Dr. Appelsies received her PhD from the University of Minnesota
in 2006 from the Department of Curriculum and Instruction in the
College of Education and Human Development. Her research interests
include the history of race in America, critical whiteness studies,
the politics of education, and the socio-cultural contexts of learning.
Her dissertation research focused on the experiences of white urban
teachers working with students of color in urban schools. Her findings
indicated that their experiences, understood through a critical race
theory lens, are more complex than previously discussed in the literature.
She used a life-history narrative methodology to retell and examine
the stories of the teacher participants. She is currently developing
her dissertation into a book.
Prior to her graduate work, she was a public school teacher for
six years. It was during those years, in Chicago, Austin, Texas and
Minneapolis that she began to explore the meaning of race and education.
Specifically she considered the ways that her own whiteness mediated
the learning experiences of her students--primarily African-American
and Latino children.

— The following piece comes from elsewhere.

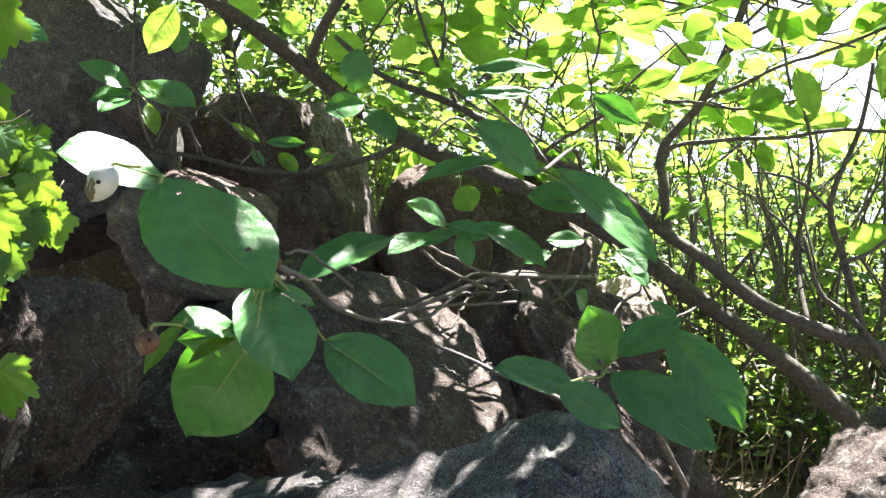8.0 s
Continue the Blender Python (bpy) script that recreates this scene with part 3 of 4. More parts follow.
# the middle leaves before the thick branch
leaf((0.129, 1.600, 1.248), (0.008, 1.550, 1.346), 0.097, (0.605, -0.694, 0.391), magnolia, stalk=(0.151, 1.620, 1.244), fold=0.1, bend=0.1, seed=20)
leaf((0.165, 1.600, 1.258), (0.360, 1.520, 1.116), 0.110, (0.241, -0.665, 0.707), magnolia, stalk=(0.151, 1.620, 1.244), fold=0.1, bend=0.1, seed=21)
leaf((0.249, 1.650, 1.192), (0.115, 1.620, 1.212), 0.079, (0.257, -0.720, 0.645), magnolia, stalk=(0.151, 1.620, 1.244), fold=0.1, bend=0.1, seed=22)
leaf((0.059, 1.650, 1.271), (-0.091, 1.550, 1.257), 0.046, (0.227, -0.460, 0.858), magnolia, stalk=(0.151, 1.620, 1.244), fold=0.1, bend=0.2, seed=23)
leaf((-0.039, 1.500, 1.153), (-0.096, 1.420, 1.202), 0.047, (0.847, -0.365, 0.386), magnolia, stalk=(-0.030, 1.530, 1.143), fold=0.1, bend=0.15, seed=24)
leaf((-0.037, 1.500, 1.153), (0.035, 1.470, 1.139), 0.045, (-0.120, -0.640, 0.758), magnolia, stalk=(-0.030, 1.530, 1.143), fold=0.1, bend=0.1, seed=25)
leaf((0.016, 1.600, 1.147), (0.157, 1.550, 1.093), 0.070, (0.137, -0.517, 0.845), magnolia, stalk=(0.007, 1.600, 1.142), fold=0.14, bend=0.15, seed=26)
leaf((-0.018, 1.500, 1.131), (0.010, 1.480, 1.084), 0.036, (0.063, -0.904, 0.422), magnolia, stalk=(-0.030, 1.530, 1.143), fold=0.1, bend=0.1, seed=27)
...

She wondered how the gulf of race and culture,
class and experiences became part of the classroom experience for
her students and if there were ways of transcending those differences
in order to provide the best sorts of learning for her students.
Public school teaching was challenging work in many ways. Although
she has been gone from the classroom over seven years, she is still
in contact with some of her former students and is still interested
in their growth and development into fine young adults.